The nastiness, the fear and loathing have been truly distressing to see and when I read our James lesson it was like he was looking down my street as he wrote it.

In preparing this sermon I had to consider the ethics of sharing this story: I didn’t want to preach against gossip by gossiping. I made sure that I have not shared any names and all the information I have shared has been publicly shared by the family already.

Refusing to gossip isn’t about “If you don’t have anything nice to say don’t say anything”; it is about being truthful and respectful, and loving.

Last week I identified that James set out a model for churches to refuse to treat people differently based on social status because we believe that all of us are God’s children; that we are all equally loved by God; that we are to treat each other with the respect due to every child of God, every human being.

That kind of respect should call us to speak respectfully at all times, not just in public statements but in every circumstance.

The fear that seems to be fuelling the fire of gossip is something that we need to work to overcome. We should remember that promise in John’s gospel: “perfect love casts out fear”. Perfect love isn’t easy. We need to work to develop it.

It’s too easy to fear people who are different. It’s too easy to condemn as a monster someone we don’t understand.

This teaching is basic: it’s not about political correctness or any other set of rules. It’s about speaking with love and respect at all times and it is a good place for each of us to start as we work to heal this divisive world.

If we could convince people to apply this principle, just imagine what kind of a difference this could make to the internet, or even to politics.

I listened to the leader’s debate the other evening with my sermon musings in mind. I remembered a leaders debate from years ago and I realized just how much I miss Jack Layton.

I’m not making a political statement – that’s not what a sermon is for. This is a personal expression of respect for someone who impressed me with his grace and integrity in a profession that often seems to lacks it. I met Jack a couple of times; the last time was at the Canadian AIDS society gala some months before he died, where we sat at the same table and compared moustaches.
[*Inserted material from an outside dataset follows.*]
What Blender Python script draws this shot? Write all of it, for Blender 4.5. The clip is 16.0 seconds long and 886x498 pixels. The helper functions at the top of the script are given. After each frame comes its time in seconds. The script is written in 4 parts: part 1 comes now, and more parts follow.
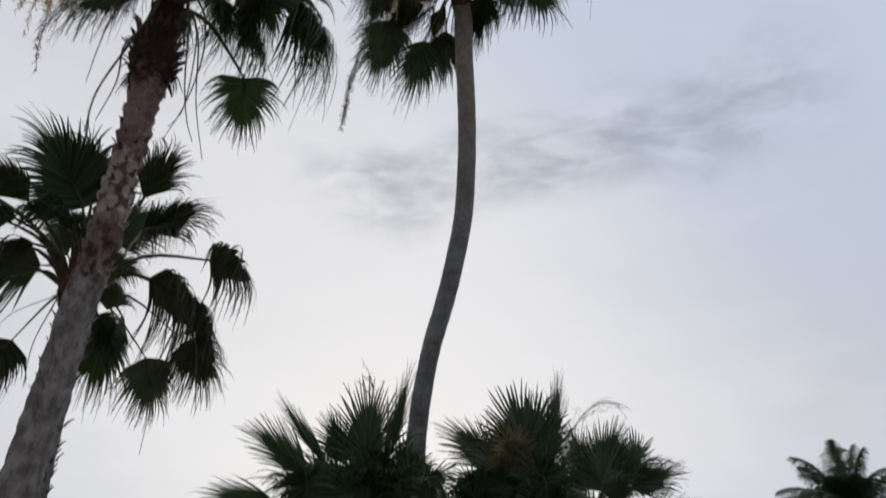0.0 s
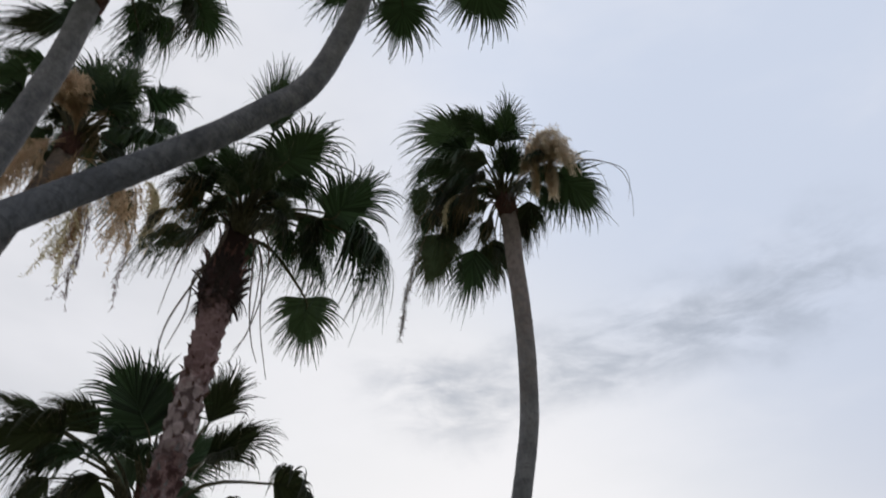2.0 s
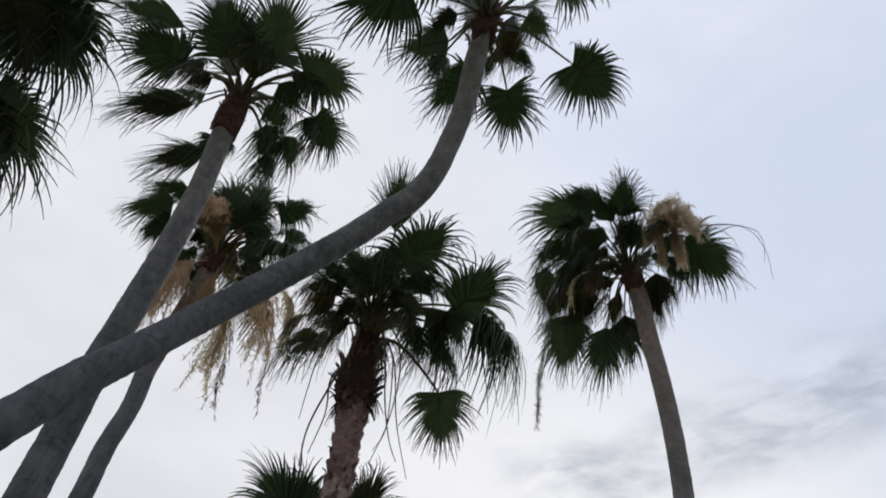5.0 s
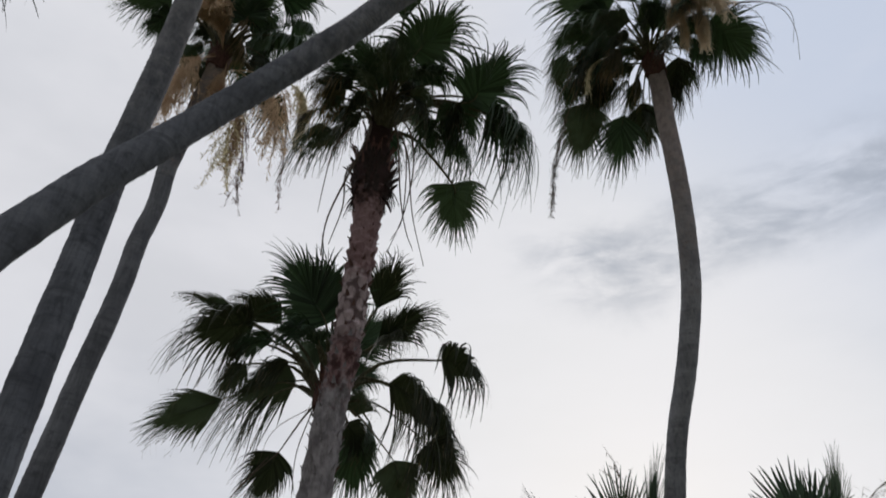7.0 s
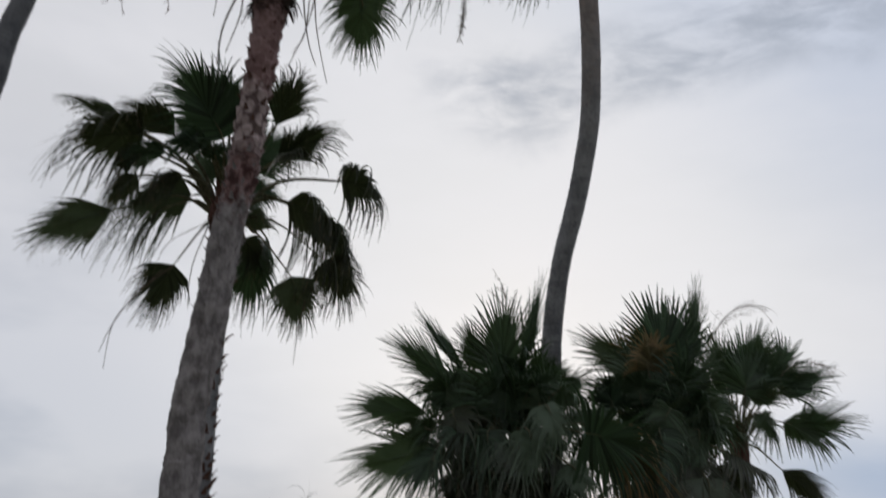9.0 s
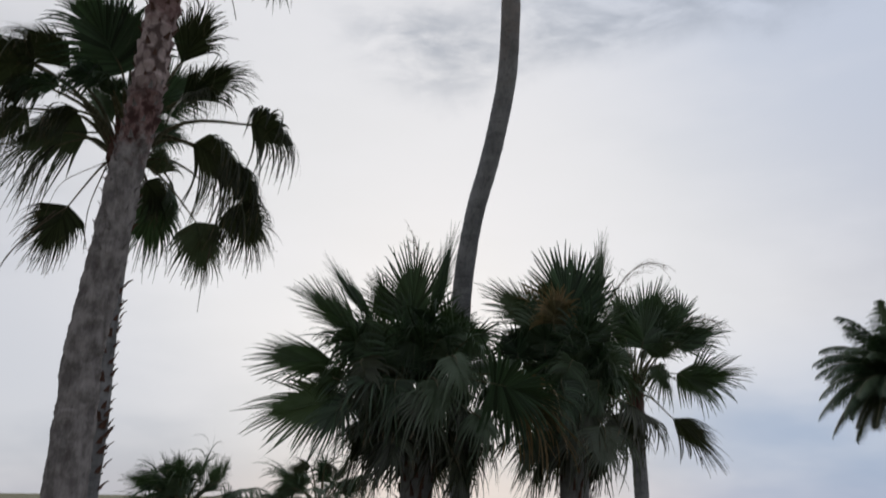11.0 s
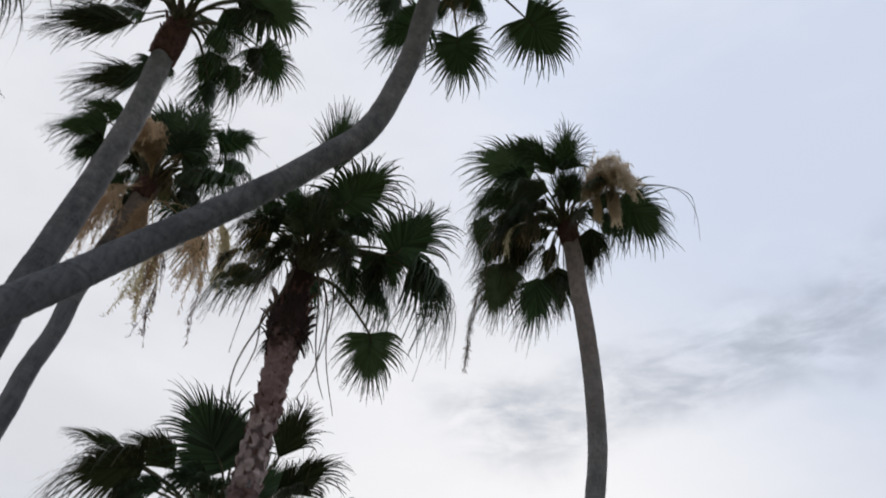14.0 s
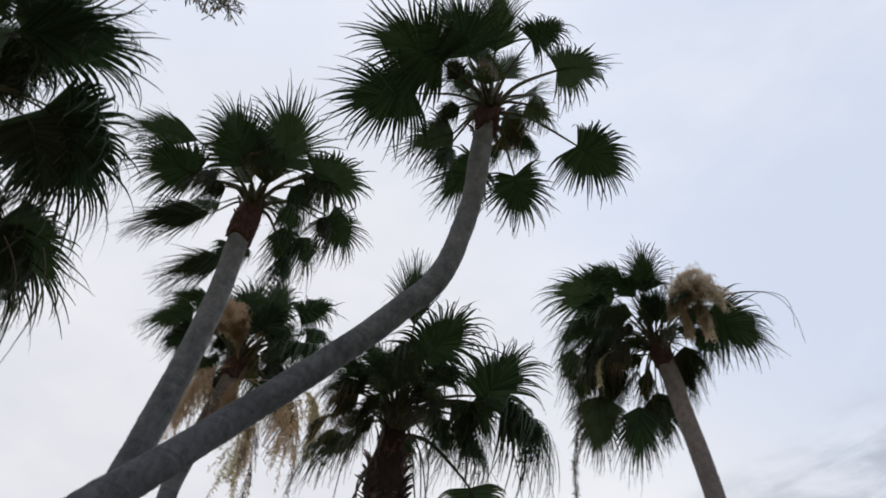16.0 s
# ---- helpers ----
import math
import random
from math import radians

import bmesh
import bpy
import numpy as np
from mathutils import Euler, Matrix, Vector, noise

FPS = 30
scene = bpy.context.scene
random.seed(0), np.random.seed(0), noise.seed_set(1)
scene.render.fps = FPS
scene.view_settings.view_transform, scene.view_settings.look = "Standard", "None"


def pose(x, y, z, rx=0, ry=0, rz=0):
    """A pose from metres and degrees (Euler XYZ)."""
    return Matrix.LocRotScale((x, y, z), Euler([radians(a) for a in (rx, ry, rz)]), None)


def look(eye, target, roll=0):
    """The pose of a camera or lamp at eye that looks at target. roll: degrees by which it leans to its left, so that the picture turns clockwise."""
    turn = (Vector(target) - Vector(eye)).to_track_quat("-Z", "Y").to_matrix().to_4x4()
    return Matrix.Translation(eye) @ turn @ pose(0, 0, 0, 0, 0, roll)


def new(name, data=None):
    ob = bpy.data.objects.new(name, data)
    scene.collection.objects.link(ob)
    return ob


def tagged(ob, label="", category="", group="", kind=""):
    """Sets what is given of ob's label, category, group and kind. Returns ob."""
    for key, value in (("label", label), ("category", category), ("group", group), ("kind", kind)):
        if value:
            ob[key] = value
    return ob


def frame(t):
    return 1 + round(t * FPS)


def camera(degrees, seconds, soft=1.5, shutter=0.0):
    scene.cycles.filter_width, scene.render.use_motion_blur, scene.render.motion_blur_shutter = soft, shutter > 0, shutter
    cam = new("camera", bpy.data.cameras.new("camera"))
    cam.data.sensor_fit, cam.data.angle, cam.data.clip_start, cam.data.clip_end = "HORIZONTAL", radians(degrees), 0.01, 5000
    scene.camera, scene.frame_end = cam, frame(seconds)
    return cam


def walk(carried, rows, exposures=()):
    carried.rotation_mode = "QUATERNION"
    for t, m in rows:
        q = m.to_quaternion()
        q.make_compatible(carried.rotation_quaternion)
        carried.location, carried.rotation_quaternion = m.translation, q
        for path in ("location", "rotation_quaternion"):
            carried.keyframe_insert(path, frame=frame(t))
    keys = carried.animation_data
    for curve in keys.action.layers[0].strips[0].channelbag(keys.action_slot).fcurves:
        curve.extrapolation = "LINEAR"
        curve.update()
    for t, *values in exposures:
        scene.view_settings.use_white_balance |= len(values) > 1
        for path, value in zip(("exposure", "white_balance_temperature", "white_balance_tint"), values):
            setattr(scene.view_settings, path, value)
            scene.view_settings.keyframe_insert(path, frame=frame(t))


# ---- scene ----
import collections

cam = camera(62.0, 16.0, soft=1.8, shutter=0.5)
EYE = (0.0, 0.0, 1.6)
# seconds, the eye's small drift in metres, pitch above the horizon, roll, yaw: held in the hand and turned
PATH = [
    (0.00, -0.015, -0.010, -0.020, 29.16, 0.08, -0.01),
    (0.50, -0.010, 0.000, -0.031, 34.10, 0.28, 0.79),
    (1.00, -0.010, 0.018, -0.051, 38.23, 0.27, 1.82),
    (1.50, -0.015, 0.034, -0.055, 41.87, 0.58, 3.85),
    (2.00, -0.035, 0.034, -0.034, 45.24, 0.94, 6.25),
    (2.50, -0.060, 0.032, -0.001, 47.91, 0.77, 8.45),
    (3.00, -0.076, 0.043, 0.031, 50.80, -0.16, 9.43),
    (3.20, -0.080, 0.056, 0.047, 51.92, -0.35, 9.94),
    (3.80, -0.071, 0.046, 0.038, 54.19, -1.34, 11.92),
    (4.25, -0.058, 0.030, 0.025, 54.34, -2.01, 13.87),
    (4.80, -0.041, 0.012, 0.009, 52.69, -2.60, 16.01),
    (5.30, -0.035, 0.004, 0.002, 49.43, -2.76, 17.02),
    (5.50, -0.022, -0.004, -0.002, 47.58, -2.79, 17.15),
    (6.00, 0.002, -0.013, 0.005, 43.68, -2.65, 17.48),
    (6.50, 0.025, -0.005, 0.002, 39.48, -2.56, 18.13),
    (7.00, 0.035, 0.019, -0.015, 35.52, -2.72, 18.59),
    (7.50, 0.025, 0.032, -0.031, 33.04, -2.61, 17.76),
    (8.00, 0.002, 0.032, -0.049, 30.41, -2.82, 15.08),
    (8.50, -0.010, 0.026, -0.055, 26.90, -2.26, 12.34),
    (9.00, 0.003, 0.004, -0.039, 22.28, -1.53, 10.31),
    (9.20, 0.018, -0.017, -0.029, 19.73, -1.64, 9.23),
    (9.70, 0.022, -0.007, -0.031, 15.96, -1.24, 7.15),
    (10.25, 0.033, 0.017, -0.036, 14.93, -0.93, 5.27),
    (10.80, 0.043, 0.042, -0.042, 17.19, -0.84, 3.89),
    (11.30, 0.047, 0.052, -0.044, 22.11, -1.01, 3.14),
    (11.50, 0.038, 0.028, -0.048, 25.13, -1.33, 2.72),
    (12.00, 0.024, 0.006, -0.017, 30.91, -1.44, 2.46),
    (12.50, 0.074, -0.043, 0.009, 36.56, -1.35, 3.97),
    (13.00, 0.157, -0.107, -0.010, 41.35, -1.71, 6.50),
    (13.50, 0.141, -0.135, -0.008, 44.12, -1.65, 8.56),
    (14.00, 0.031, -0.102, 0.012, 47.00, -1.77, 10.68),
    (14.50, -0.078, -0.036, 0.010, 50.68, -1.55, 11.87),
    (15.00, -0.144, 0.006, 0.029, 54.71, -1.58, 13.36),
    (15.50, -0.108, 0.022, 0.058, 57.46, -2.10, 16.29),
    (16.00, 0.012, 0.039, 0.055, 58.27, -1.64, 21.04),
]
walk(cam, [(t, pose(EYE[0] + x, EYE[1] + y, EYE[2] + z, 90 + p, r, w)) for t, x, y, z, p, r, w in PATH],
     exposures=[(0.0, -0.05), (1.5, 0.05), (3.0, 0.2), (5.5, 0.15), (7.0, 0.0), (9.0, -0.03), (11.5, -0.03), (12.5, 0.0), (14.0, 0.16), (16.0, 0.2)])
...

The outpouring of grief the nation expressed when he died wasn’t because of his political position – many of the people who mourned him would never vote for his party – it was because of the kindness he showed and the dignity with which he treated others, even when strongly disagreeing with them. Jack clearly believed that we should respect others; that we are called to respect every individual we meet.

People respond to that kind of personal integrity; it’s a breath of fresh air.

And this letter of James calls each one of us to do the same thing: to refuse to take part in the nasty whispers; to hold back from the destructive, poisonous trends of today; to hold as a value the idea of respect, speaking to others, and about others in ways that respect each person’s value as children of God, even when they are profoundly different from us.

And when a person or a group scares us because they are so hard to understand, we should be determined to love them and to do our best to understand them, so we can overcome our fear with love.

As Christians we are being called to be people of integrity, to be people of love, of respect; people that can build others up instead of tearing others down.

If we can do this we will set an example for an increasingly dysfunctional society. People will notice and it will make a difference for them. But that’s not why we should do this, that should be a happy spin-off. We should do this because we understand it to be at the core

of God’s plan for human life: we don’t want others to gossip about us; we want others to speak about us respectfully.

It’s that simple: we want respect for ourselves, so we should give it to others, in everything we say and everything we do.